I will take some of Deputy McManus's key questions. We should focus on quality and safety in our health care system. If we start to do that, as they are doing in the United States, we will get somewhere. However, we must define quality in health care and we must know what delivers safety before we begin to address the issue. It bothers me that there is not enough emphasis on this. In fact, it should be wholly about that. I remain concerned that the concepts which drove the Hanly report still exist quietly in the background within the people who run the Department of Health and Children and the health service. Many people believe in these concepts.
One of the main reasons for the Hanly report is financial. The drive behind those concepts was that one cannot have 37 acute care hospitals in the country and be able to provide the funds to keep them all open. That is the driving concept and creates much difficulty for me as a medical doctor working in a smaller general hospital. We cannot get away from financial concerns and the trade-offs that must ultimately be made. However, the drive behind the concept was financial. That issue has arisen since the original Fitzgerald report. How will we finance our acute hospital services? The vast bulk of people in our hospitals are older people. As a medical professional working in a small hospital, I met 92 year-old patients who, if the Hanly report was implemented, would end up in University College Hospital Galway, more than 50 miles away from their relatives. It seems wrong that we should produce a report that would result in these people being moved far away from their homes. We need to have treatment as close to home as possible, because the bulk of the people that need treatment are older people. How can we do that and keep smaller hospitals open? We must have proper facilities to look after patients. They need to be treated in appropriate surroundings and with appropriate equipment, so that a physician can investigate that patient properly. If we practice the appropriate evidence based care we will get a good outcome for the patient, no matter what the size of the hospital.
We know we cannot do everything in small hospitals, such as brain surgery. That is specialised care and we have no objection to that. However, 95% of patients that come through hospital doors can be given the appropriate facilities and staff in smaller general hospitals. As the population gets older, we will need to have these acute care services provided locally. It is absolutely crucial. With advances in information technology, this can be done. Tele-medicine and tele-health will be a crucial part of how we deliver quality and safety. This is particularly the case for a system that is short of highly qualified staff. This is already being done in the US and in Scotland. There is no reason we should not do it here. Working in Portiuncula Hospital, I often feel it would be nice to speak to a colleague in Galway on the television about the care of a patient in my hospital. This can be done if we focus on it.

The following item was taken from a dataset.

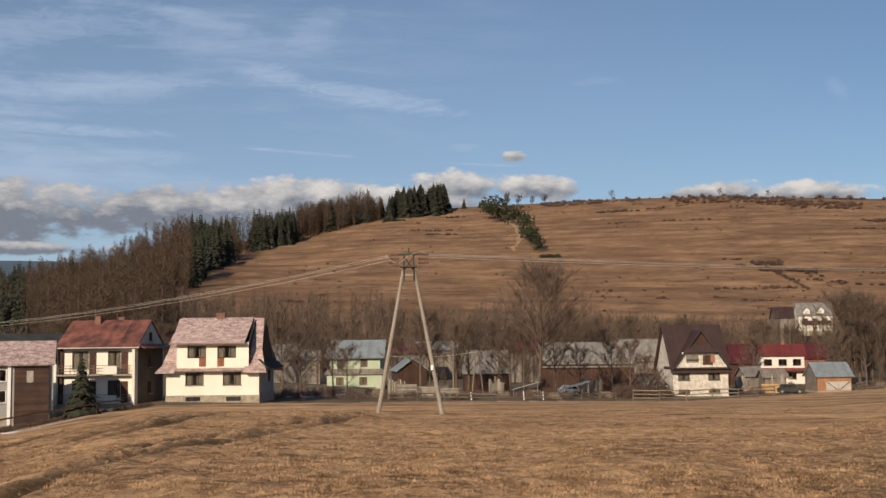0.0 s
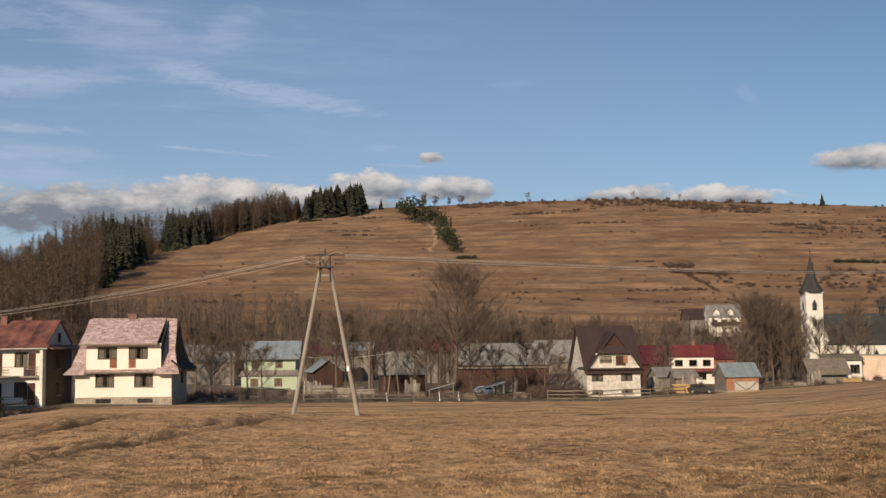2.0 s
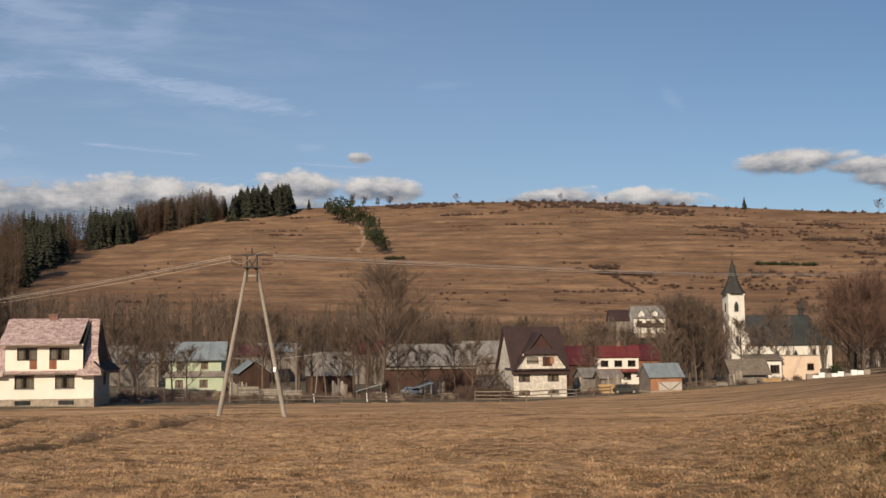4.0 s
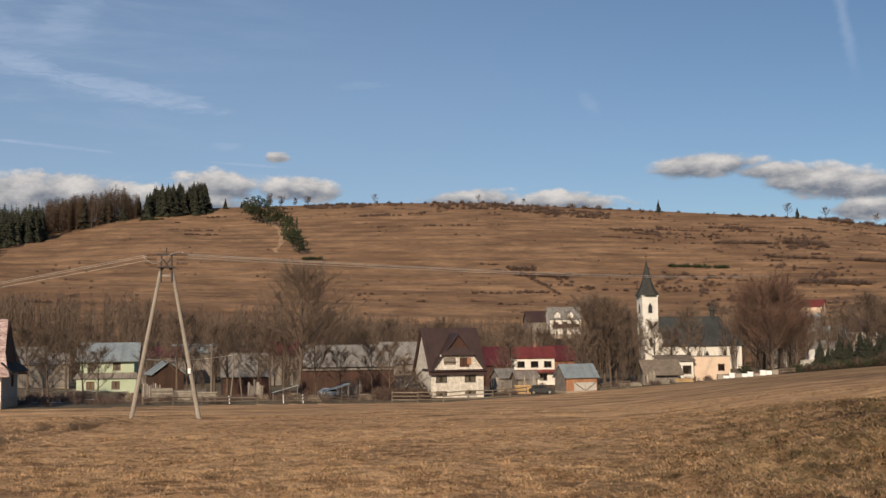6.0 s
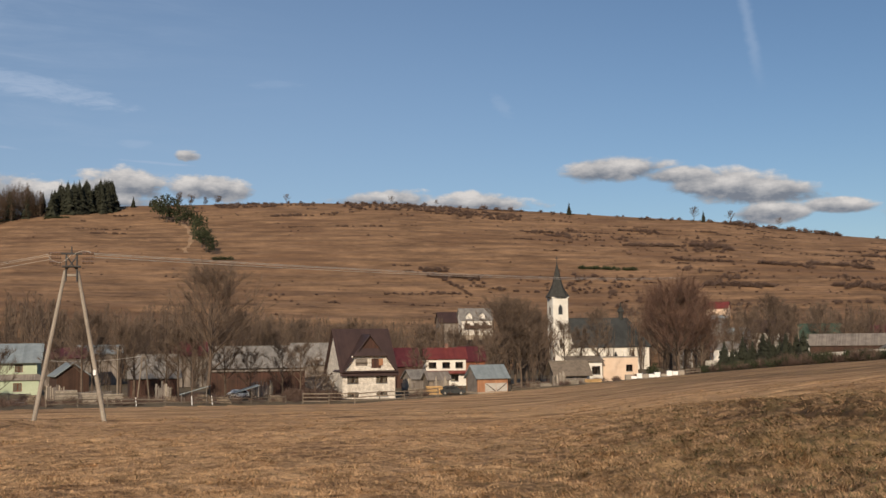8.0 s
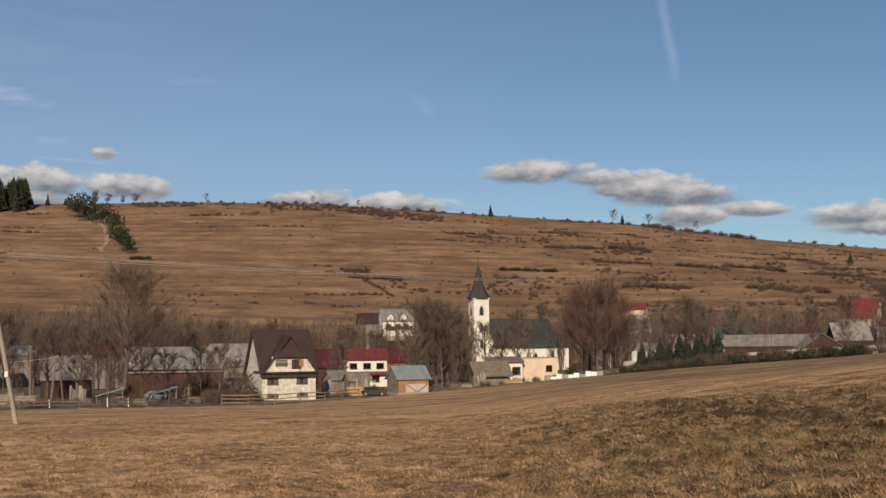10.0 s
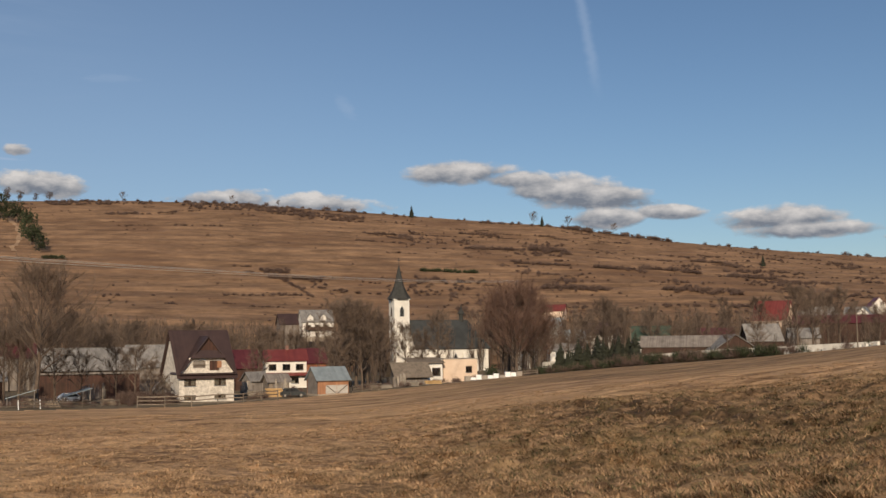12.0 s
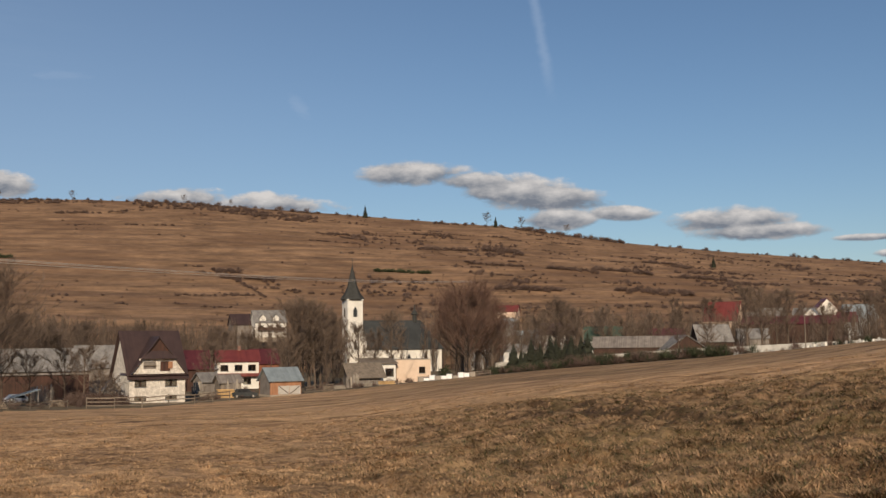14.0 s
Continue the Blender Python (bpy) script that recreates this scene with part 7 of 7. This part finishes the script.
def hill_track():
    """The sandy track that climbs beside the pines."""
    line = [(3.05, 0.108), (3.4, 0.106), (3.75, 0.1), (3.9, 0.094), (3.85, 0.087), (3.55, 0.082), (3.7, 0.079)]
    pts = []
    for (a0, e0), (a1, e1) in zip(line, line[1:]):
        for i in range(8):
            a, e = a0 + (a1 - a0) * i / 8, e0 + (e1 - e0) * i / 8
            pts.append(plan(a, on_slope(a, e), 0.35))
    vs = []
    for i, p in enumerate(pts):
        w = 1.3 + 0.5 * math.sin(i * 0.7)
        vs += [p - Vector((w, 0, 0)), p + Vector((w, 0, 0))]
    ob = mesh_object("track", vs, [(2 * i, 2 * i + 1, 2 * i + 3, 2 * i + 2) for i in range(len(pts) - 1)], TRACK)
    tagged(ob, "pale sandy track climbing the hillside", "track", kind="structure")


TRACK = mottled("sandy_track", (0.26, 0.16, 0.09), (0.42, 0.28, 0.17), 0.3, 0.95, 8, 0.5, 0.3, 0.05)
hill_track()


# ---- the meadow's grass ----
def meadow_grass():
    """Tufts of combed-over dry blades, thick and tussocky in the rank part, thin and short on the mown part."""
    rnd = np.random.default_rng(31)
    n = 230000
    azs, ds = rnd.uniform(-24.5, 50, n), 12.5 + 85 * rnd.random(n) ** 1.8
    luck = rnd.random(n)
    roots, sizes, combs, slots = [], [], [], []
    for az, d, u in zip(azs.tolist(), ds.tolist(), luck.tolist()):
        x, y = d * math.sin(radians(az)), d * math.cos(radians(az))
        thick = noise.noise((x * 0.75, y * 0.75, 3.1)) + 0.6 * noise.noise((x * 0.16, y * 0.2, 9.1))
        right = smooth(16, 30, az) * smooth(75, 50, d)
        if any(abs(x - m * y - c) < half and y0 < y < y1 for m, c, y0, y1, half in RUTS):
            thick -= 0.45
        thick -= 0.5 * smooth(50, 95, d)
        if thick + 0.35 * right < u * 1.1 - 0.52:
            continue
        roots.append((x, y, ground_polar(az, d)))
        sizes.append((0.042 + 0.055 * max(0.0, thick)) * (1 + 0.55 * right) * (1 + d / 110))
        combs.append(2.6 + 5.0 * noise.noise((x * 1.3, y * 1.3, 7.0)))
        slots.append(1 if (u * 977) % 1 < 0.05 + 0.20 * right else 2 if (u * 1511) % 1 < right * 0.85 else 0)
    roots, sizes, combs, slots = np.array(roots), np.array(sizes), np.array(combs), np.array(slots)
    per = 6
    root, size, comb, slot = (np.repeat(a, per, 0) for a in (roots, sizes, combs, slots))
    k = len(root)
    away = np.hypot(root[:, 0], root[:, 1])
    turn = comb + rnd.normal(0, 1.3, k)
    size = size * rnd.uniform(0.55, 1.5, k)
    width = rnd.uniform(0.004, 0.009, k) * (1 + away / 34)
    lean, rise = rnd.uniform(0.5, 1.8, k), rnd.uniform(0.12, 0.72, k)
    base = root + np.stack([rnd.normal(0, 0.09, k), rnd.normal(0, 0.09, k), np.full(k, -0.025)], 1)
    c, si = np.cos(turn), np.sin(turn)
    side = np.stack([-si * width, c * width, np.zeros(k)], 1)
    tip = base + np.stack([c * size * lean, si * size * lean, size * rise + 0.025], 1)
    verts = np.stack([base - side, base + side, tip], 1).reshape(-1, 3)
    me = bpy.data.meshes.new("meadow_grass")
    me.vertices.add(3 * k)
    me.vertices.foreach_set("co", verts.ravel())
    me.loops.add(3 * k)
    me.loops.foreach_set("vertex_index", np.arange(3 * k))
    me.polygons.add(k)
    me.polygons.foreach_set("loop_start", np.arange(0, 3 * k, 3))
    for mat in (STRAW, GREEN_BLADE, RANK_STRAW):
        me.materials.append(mat)
    me.polygons.foreach_set("material_index", slot)
    me.update(calc_edges=True)
    tagged(new("meadow_grass", me), "matted tufts of dry straw-coloured grass in the meadow", "grass", kind="stuff")


meadow_grass()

Information technology, such as decision based support tools, will assist the people who are caring for patients and can make a dramatic impact on providing quality care. Much more money needs to be spent on information technology.
In Portiuncula Hospital, we were fascinated to receive a request from University College Hospital Galway asking that we train their medical students. The hospital was aware that more trained doctors were needed in the health service. These students cannot be trained properly in specialised hospitals — they need general training, which can easily take place in smaller acute hospitals. When medical students in Ireland and the UK are asked how they feel about their education in smaller hospitals, our hospitals achieve a higher score than the university hospital. It is therefore crucial that we keep the smaller hospitals open. We will have to integrate the primary care sector with the secondary care sector. If we do not do that, we will never have the excellent health service we all want. It is very frustrating that our primary care service has virtually no integration with secondary care. Some health maintenance organisations in the US have a strategy for close integration between primary and secondary care. Once we do that here, we will begin to deliver a quality health service.
A report from the UK has shown that the cost of providing two ambulances equates with the cost of looking after one ward. Ambulances cost much money to run and to service. Under the Hanly report, a patient suffering a heart attack in Athlone, 15 miles from Portiuncula Hospital, would be taken to University College Hospital Galway, bypassing our hospital. That patient would be cared for in the back of an ambulance by a paramedic. Would it not be better for that patient to be treated in Portiuncula Hospital by a physician with 20 years training in heart disease? It is nonsense to assume that paramedics can provide a service that equates with delivery of an acute care service in a local hospital. A recent report from Canada shows that paramedics providing intubation, ventilation and resuscitation of patients, does not improve the mortality of the patient that has had a heart attack. Defibrillation of the patient as soon as possible is what produces less mortality. There is therefore a limit to what paramedics can do. That is not to say we should not have paramedics. However, there is evidence to suggest that the longer one delays in getting a trauma victim to the hospital, the mortality increases. We need to look closely at the medical research there before we decide that this is the way to go. With due respect, patients being treated by paramedics in ambulances on bigger and wider roads will not solve our problems.